“Miss Rook, I am not an occultist,” Jackaby said. “I have a gift that allows me to see truth where others see the illusion–and there are many illusions. All the world’s a stage, as they say, and I seem to have the only seat in the house with a view behind the curtain.”
Newly arrived in New Fiddleham, New England, 1892, and in need of a job, Abigail Rook meets R. F. Jackaby, an investigator of the unexplained with a keen eye for the extraordinary–including the ability to see supernatural beings. Abigail has a gift for noticing ordinary but important details, which makes her perfect for the position of Jackaby’s assistant. On her first day, Abigail finds herself in the midst of a thrilling case: A serial killer is on the loose. The police are convinced it’s an ordinary villain, but Jackaby is certain it’s a nonhuman creature, whose existence the police–with the exception of a handsome young detective named Charlie Cane–deny.

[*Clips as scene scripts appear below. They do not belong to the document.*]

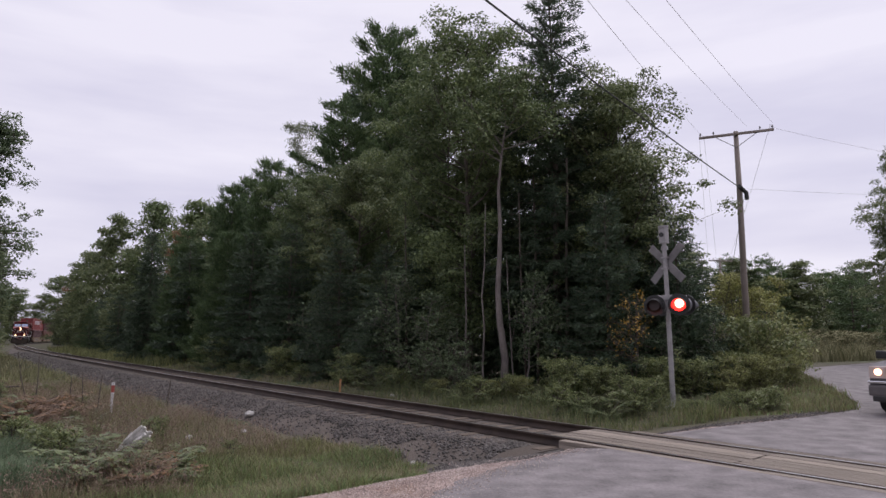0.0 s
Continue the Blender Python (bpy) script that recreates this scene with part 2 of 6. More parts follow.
def build_roads():
    strip("road", [tk(-3.75, -1.04), (1.97, 11.07), (1.2, 10.3), (0.24, 8.82), (-0.35, 7.5), (-1.2, 0), (-2.5, -14)],
          [tk(-19, -1.04), tk(-19, -1.9), tk(-19, -3.2), tk(-19, -5), tk(-19, -7), (6.5, -9), (6.5, -14)], M_ASPHALT, 0.035, "worn grey asphalt road up to the crossing", 24, 0.04)
    strip("road", [tk(-3.4, 1.06), (5.2, 13.85), (6.1, 14.26), (8.53, 15.65), (10.3, 16.95), (11.5, 18.8), (13.94, 24.3), (16.85, 31.2), (18.6, 35), (21.5, 39.2), (31.7, 48.1), (48, 58), (90, 75)],
          [tk(-19, 1.06), tk(-19.5, 3), (16.2, 3), (17, 6), (17.3, 10), (17.5, 15), (18.2, 24), (19.6, 29.9), (21.2, 33.5), (24.5, 37.6), (34, 45), (50, 54), (92, 70)], M_ASPHALT, 0.035, "grey asphalt road winding away past the crossing", 24)
    g = strip("gravel_shoulder", [tk(-1.2, -1.9), (0.1, 11.35), (-0.36, 10.5), (-0.45, 9.5), (-1.08, 8.9), (-1.75, 7.87), (-5, 0), (-6, -14)],
              [tk(-5, -1.7), tk(-5.5, -2.6), (1.6, 9.9), (1.2, 9.3), (0.8, 8.6), (0.5, 7.9), (-0.3, 0), (-1.5, -14)], M_GRAVEL, 0.02, "pale pinkish gravel beside the asphalt", 14, 0.07)
    tagged(g, category="gravel")
    g = strip("gravel_shoulder", [tk(-0.2, 1.7), tk(-1.4, 2.7), (5.2, 14.5), (6.0, 14.75), (8.4, 15.9), (10.1, 17.2)],
              [tk(-5, 1.7), tk(-5, 2.7), (6.5, 13.6), (7.3, 14), (8.9, 15.2), (10.7, 16.6)], M_GRAVEL, 0.02, "grey gravel along the edge of the asphalt")
    tagged(g, category="gravel")


def sweep(name, profile, s0, s1, step, mats, parent, u0, z0, label="", cap=None):
    """Sweeps an outline (u, z) along the track."""
    ss = np.arange(s0, s1 + step / 2, step)
    prof = np.array(profile, float)
    k = len(prof)
    v = []
    for pu, pz in prof:
        x, y = on_track(ss, u0 + pu)
        v.append(np.stack([x, y, np.full_like(x, z0 + pz)], 1))
    v = np.stack(v, 1).reshape(-1, 3)
    i = np.arange(len(ss) - 1)[:, None] * k
    j = np.arange(k)[None]
    j2 = (j + 1) % k
    f = np.stack([i + j, i + j2, i + k + j2, i + k + j], 2).reshape(-1, 4)
    ob = raw(name, v, f, mats, parent, label)
    if cap is not None:
        idx = np.tile(np.isin(np.arange(k), cap).astype(np.int32), len(ss) - 1)
        ob.data.polygons.foreach_set("material_index", idx)
    return ob


RAIL = [(-0.07, -0.17), (0.07, -0.17), (0.07, -0.158), (0.012, -0.14), (0.009, -0.05), (0.036, -0.04), (0.036, -0.006), (0.028, 0.0), (-0.028, 0.0), (-0.036, -0.006), (-0.036, -0.04), (-0.009, -0.05), (-0.012, -0.14), (-0.07, -0.158)]


def build_track():
    track = tagged(new("railway_track"), "single railway line of rusty rails on timber ties", "railway track", kind="structure")
    for u in (-0.7525, 0.7525):
        sweep("rail", RAIL, -60, 225, 0.5, [M_RAILSIDE, M_RAILTOP], track, u, 0.0, "rusty steel rail with a polished head", cap=[7])
    prof = [(-3.3, -0.95), (-3.0, -0.62), (-2.5, -0.46), (-1.75, -0.24), (-1.45, -0.195), (-1.0, -0.185), (0, -0.188), (1.0, -0.185), (1.45, -0.195), (1.75, -0.24), (2.4, -0.42), (2.8, -0.6), (3.1, -0.95)]
    ob = sweep("ballast", prof, -3.2, 225, 0.4, M_BALLAST, None, 0, 0)
    tagged(ob, "bed of grey crushed stone under the rails", "ballast", kind="structure")
    ob = sweep("ballast", [(-1.31, -0.95), (-1.31, -0.2), (1.31, -0.2), (1.31, -0.95)], -60, -3.2, 0.5, M_BALLAST, None, 0, 0)
    tagged(ob, "dark stone bed between the crossing planks", "ballast", kind="structure")
    bm = bmesh.new()
    box(bm, -1.3, 1.3, -0.115, 0.115, -0.36, -0.172, 0.012)
    me = bpy.data.meshes.new("tie")
    bm.to_mesh(me)
    bm.free()
    me.materials.append(M_TIE)
    rnd = random.Random(3)
    for i in range(330):
        s = -3.0 + i * 0.53 + rnd.uniform(-0.03, 0.03)
        x, y = on_track(s)
        th = float(np.interp(s, S_ALL, TH_ALL))
        m = Matrix.Translation((x, y, rnd.uniform(-0.012, 0.006))) @ Matrix.Rotation(th + rnd.uniform(-0.02, 0.02), 4, "Z") @ Matrix.Translation((rnd.uniform(-0.05, 0.05), 0, 0))
        if i < 260:
            ob = new("tie", me)
            ob.parent = track
            ob.matrix_basis = m
    # crossing planks between and beside the rails
    lines = [(-1.03, -0.86)] + [(-0.64 + 0.256 * k, -0.64 + 0.256 * (k + 1) - 0.012) for k in range(5)] + [(0.86, 1.05)]
    for u0, u1 in lines:
        for k in range(5):
            s0 = -2.75 - k * 3.6 + rnd.uniform(-0.03, 0.03)
            if u0 < -0.8:
                s0 -= 0.55
            if u0 > 0.8:
                s0 -= 0.7
            x, y = on_track(s0 - 1.79, (u0 + u1) / 2)
            th = float(np.interp(s0 - 1.8, S_ALL, TH_ALL))
            bmp = bmesh.new()
            box(bmp, -1.785, 1.785, -(u1 - u0) / 2, (u1 - u0) / 2, -0.2, -0.006, 0.012)
            ob = part("plank", bmp, M_PLANK, track)
            ob.matrix_basis = Matrix.Translation((x, y, rnd.uniform(-0.006, 0.004))) @ Matrix.Rotation(th + math.pi / 2, 4, "Z")


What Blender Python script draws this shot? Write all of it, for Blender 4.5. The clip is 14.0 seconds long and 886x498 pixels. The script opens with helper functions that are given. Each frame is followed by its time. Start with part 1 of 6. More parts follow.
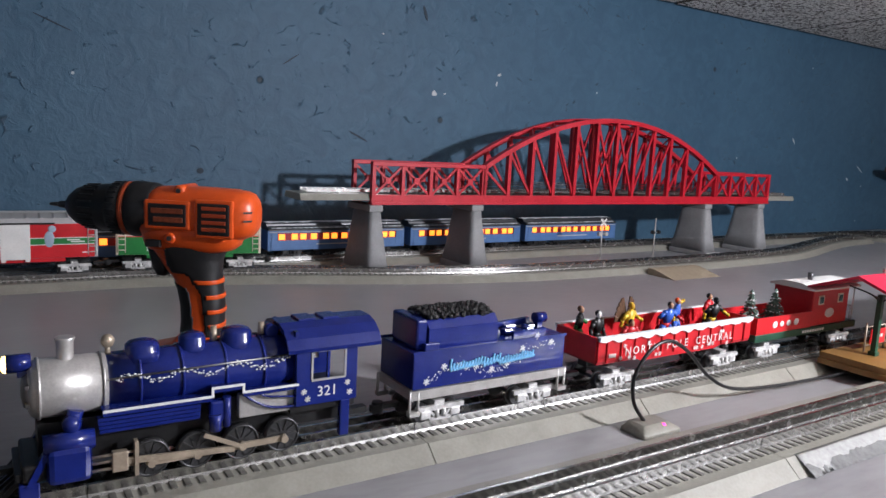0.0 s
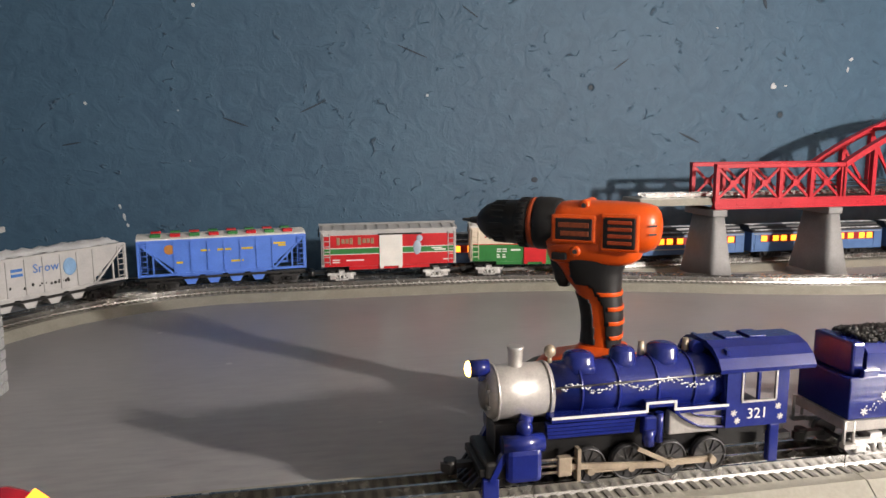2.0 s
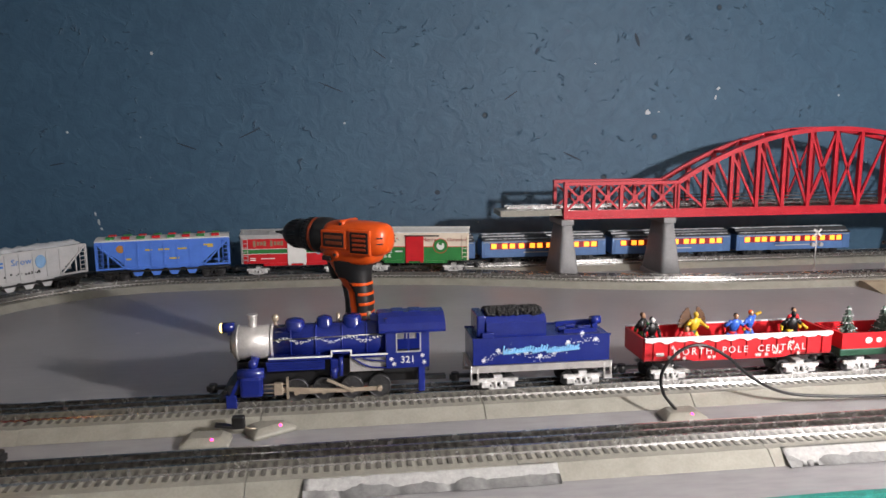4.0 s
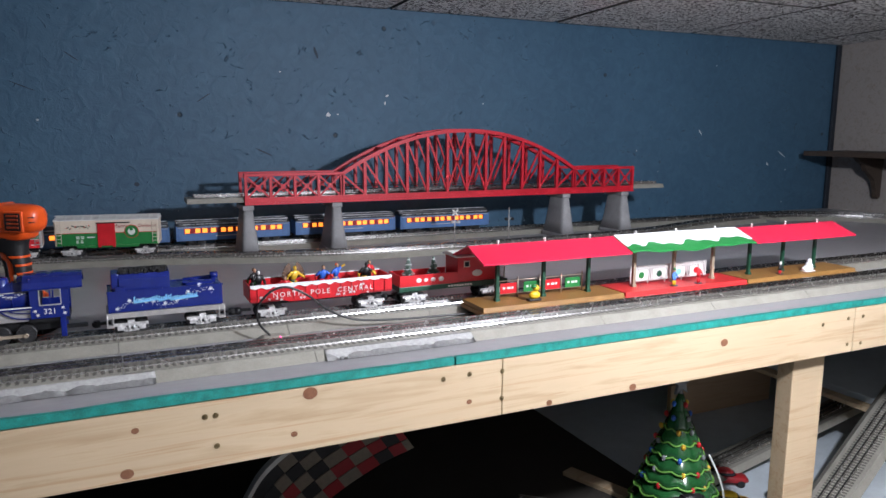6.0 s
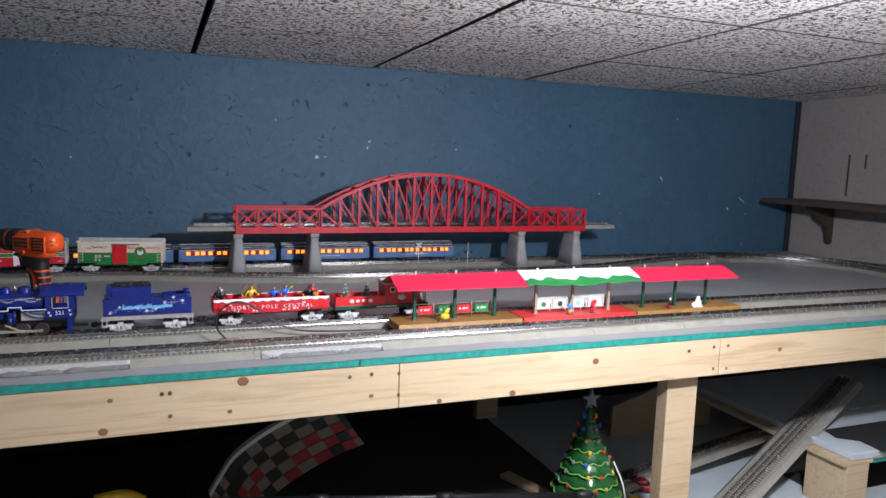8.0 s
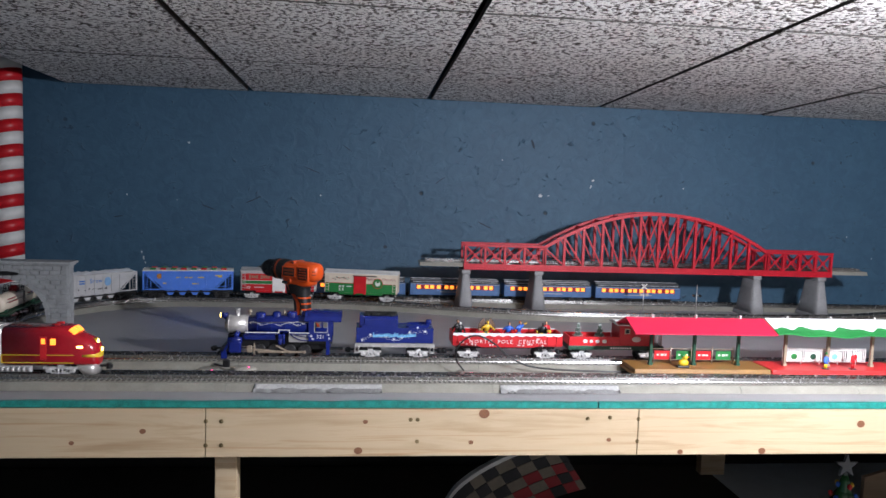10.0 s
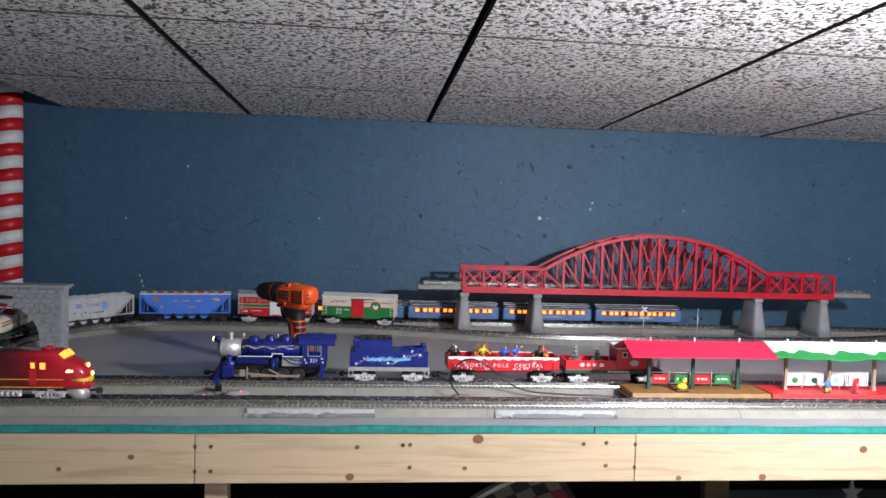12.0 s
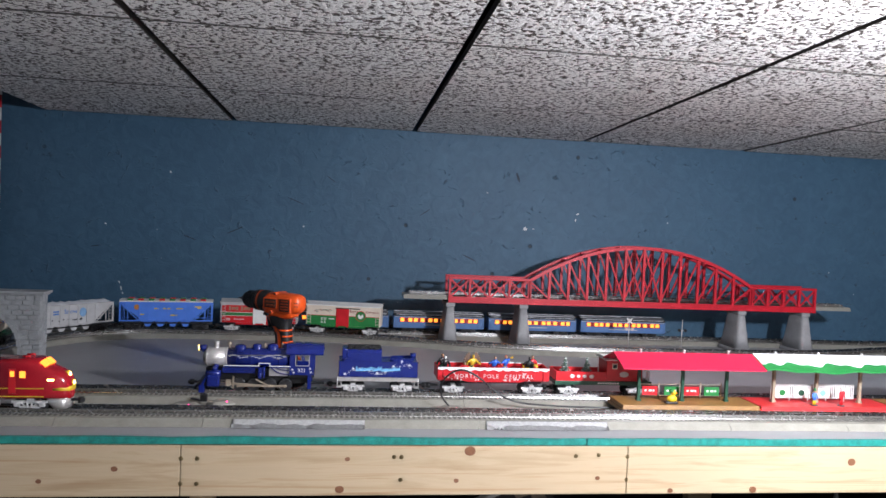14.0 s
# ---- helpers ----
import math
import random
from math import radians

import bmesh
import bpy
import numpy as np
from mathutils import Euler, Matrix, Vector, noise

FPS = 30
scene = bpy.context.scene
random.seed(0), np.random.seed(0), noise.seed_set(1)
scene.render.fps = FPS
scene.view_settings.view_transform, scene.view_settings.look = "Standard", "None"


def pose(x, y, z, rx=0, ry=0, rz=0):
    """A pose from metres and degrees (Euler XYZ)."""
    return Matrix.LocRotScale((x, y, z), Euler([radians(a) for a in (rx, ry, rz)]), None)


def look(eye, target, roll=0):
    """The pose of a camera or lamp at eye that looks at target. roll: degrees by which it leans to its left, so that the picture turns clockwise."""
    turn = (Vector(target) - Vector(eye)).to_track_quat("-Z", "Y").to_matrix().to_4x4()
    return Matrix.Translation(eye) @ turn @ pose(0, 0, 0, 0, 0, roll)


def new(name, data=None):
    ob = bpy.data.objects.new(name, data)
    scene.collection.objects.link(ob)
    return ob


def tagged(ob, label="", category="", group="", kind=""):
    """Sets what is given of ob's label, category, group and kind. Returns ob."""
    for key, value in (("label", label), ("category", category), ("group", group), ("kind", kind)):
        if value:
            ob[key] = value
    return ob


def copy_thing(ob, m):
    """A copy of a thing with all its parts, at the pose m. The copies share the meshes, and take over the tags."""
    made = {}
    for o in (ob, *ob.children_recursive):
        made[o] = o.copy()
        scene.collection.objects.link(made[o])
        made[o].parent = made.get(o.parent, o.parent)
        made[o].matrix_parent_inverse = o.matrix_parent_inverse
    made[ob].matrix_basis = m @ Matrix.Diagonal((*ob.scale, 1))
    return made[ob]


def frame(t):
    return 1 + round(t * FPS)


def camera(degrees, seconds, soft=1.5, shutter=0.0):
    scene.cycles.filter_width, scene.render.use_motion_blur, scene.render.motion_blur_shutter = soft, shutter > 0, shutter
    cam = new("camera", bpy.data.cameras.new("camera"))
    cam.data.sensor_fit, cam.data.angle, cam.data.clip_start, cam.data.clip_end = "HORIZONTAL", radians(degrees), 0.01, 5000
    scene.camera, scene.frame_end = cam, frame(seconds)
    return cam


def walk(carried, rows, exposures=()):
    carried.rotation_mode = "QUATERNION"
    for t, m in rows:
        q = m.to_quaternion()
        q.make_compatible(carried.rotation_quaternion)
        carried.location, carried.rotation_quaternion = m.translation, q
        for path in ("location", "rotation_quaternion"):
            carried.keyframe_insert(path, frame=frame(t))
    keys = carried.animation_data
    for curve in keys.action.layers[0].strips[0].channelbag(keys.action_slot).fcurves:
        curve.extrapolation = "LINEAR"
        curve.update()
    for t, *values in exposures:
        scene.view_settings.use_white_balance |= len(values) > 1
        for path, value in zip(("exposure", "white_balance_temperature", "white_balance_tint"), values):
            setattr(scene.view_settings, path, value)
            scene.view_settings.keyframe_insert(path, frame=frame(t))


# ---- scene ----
cam = camera(63.1, 14.0)
PATH = [
    (0, (-0.519, -0.245, 0.262), (0.554, 1.417, -0.031), 3.0),
    (0.5, (-0.53, -0.24, 0.255), (0.44, 1.48, -0.062), 2.8),
    (1, (-0.57, -0.221, 0.266), (0.187, 1.598, -0.077), 1.4),
    (1.5, (-0.622, -0.208, 0.267), (-0.109, 1.696, -0.065), 0.4),
    (2, (-0.62, -0.204, 0.27), (-0.251, 1.737, -0.038), -0.3),
    (2.5, (-0.611, -0.203, 0.27), (-0.252, 1.745, -0.006), -0.8),
    (3, (-0.56, -0.249, 0.272), (-0.175, 1.694, -0.009), -0.8),
    (3.5, (-0.442, -0.4, 0.288), (-0.103, 1.547, -0.021), -0.3),
    (4, (-0.36, -0.553, 0.325), (-0.109, 1.407, 0.01), -0.4),
    (4.2, (-0.331, -0.582, 0.305), (0.012, 1.365, 0.002), -1.2),
    (6.3, (-0.171, -1.023, 0.33), (0.666, 0.764, 0.003), 0.5),
    (6.5, (-0.142, -1.102, 0.324), (0.68, 0.691, -0.007), 0.8),
    (7, (-0.126, -1.221, 0.355), (0.681, 0.58, 0.031), 1.1),
    (7.5, (-0.125, -1.289, 0.366), (0.645, 0.534, 0.072), 1.3),
    (8, (-0.124, -1.297, 0.393), (0.616, 0.544, 0.139), 1.9),
    (8.5, (-0.145, -1.289, 0.395), (0.485, 0.594, 0.159), 2.5),
    (9, (-0.207, -1.287, 0.4), (0.151, 0.667, 0.164), 2.0),
    (9.2, (-0.215, -1.283, 0.398), (0.075, 0.683, 0.173), 2.0),
    (11.3, (-0.187, -1.293, 0.391), (0.001, 0.695, 0.28), 1.9),
    (11.5, (-0.186, -1.289, 0.393), (0.006, 0.699, 0.282), 1.9),
    (12, (-0.183, -1.278, 0.391), (0.013, 0.71, 0.287), 1.8),
    (12.5, (-0.19, -1.271, 0.388), (0.014, 0.716, 0.281), 1.9),
    (13, (-0.195, -1.259, 0.386), (0.029, 0.726, 0.289), 2.0),
    (13.5, (-0.207, -1.26, 0.387), (0.038, 0.724, 0.304), 2.2),
    (14, (-0.212, -1.262, 0.388), (0.047, 0.719, 0.314), 2.5),
]
walk(cam, [(t, look(eye, target, roll)) for t, eye, target, roll in PATH],
     [(0, 0.0, 6300, 10), (1, 0.2, 6900, 10), (2, 0.68, 7700, 10), (3, 0.80, 8500, 10), (3.5, 0.48, 7900, 10), (4.2, 0.2, 6700, 10), (6.3, -0.27, 6100, 10), (9.2, -0.18, 6150, 10), (11.3, -0.05, 6180, 10), (14, 0.0, 6180, 10)])
LAMP_WATTS, LAMP_AT = 98.0, (0.77, -0.72, 0.592)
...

The Author certainly has a way with words, and a wonderful way of using them. This becomes apparent from the first character introduction he writes. Not only does he make his characters three-dimensional and interesting from the very first meeting, but he manages to keep this standard up and apply it to all subsequent characters that appear throughout the book. It may be wrong of me but, as the title of the book suggests, Jackaby is not the only front and centre main protagonist in this novel; his assistant takes equal footing as the story progresses and, in some places outshines Jackaby. When this happens it doesn’t read as if the Author ran out of steam as far as Jackaby was concerned, but rather embraced the ebb and flow of real life into the plot that makes it inevitable that lead roles will change. The description of our title character, and his actions, had me swinging between wondering if he was truly the genius he purported to be and also trying to figure out how he had evaded being consigned to the nearest asylum long before the story takes place. His assistant on the other hand shows all the traits and stubbornness that many young women were feeling in this time period, and went to extraordinary lengths to stretch those newly discovered wings. I particularly liked with her character the way in which the Author had her determined in her path but at times interspersed this with a glimpse at the closeted lifestyle she had left behind. In the supporting cast of characters, some of whom I do hope will appear in future instalments, they too were treated with as much care and consideration as the main characters. Do I have a favourite in all those presented to me within this novel’s pages? I certainly do, and I would have to say there wasn’t one that I didn’t like.
With as much care as he put into his characters, this Author sets the locations and events within the book. He pulls on the weather and lifestyles of the period to create atmosphere and suspense in a way that I can honestly say I haven’t seen in a YA book before. The Author manages to blend the thought processes of Sherlock Holmes, Hercule Poirot and Harry Dresden together in a seamless manner; the end result being something that really shouldn’t work producing a whole new way to look at the world of detection. There is no wasted area in the book, as scenes visited early on come back at some point to play an integral part of the plot; the result of this is an engrossing read that will pull you into the mystery from the very first chapters.
I would highly recommend this book to readers of all ages, not just those in the aimed demographic, and also anyone who enjoys any of the characters mentioned in the previous paragraph. Will I read anymore by this Author? Definitely, I am already halfway through book two in the series.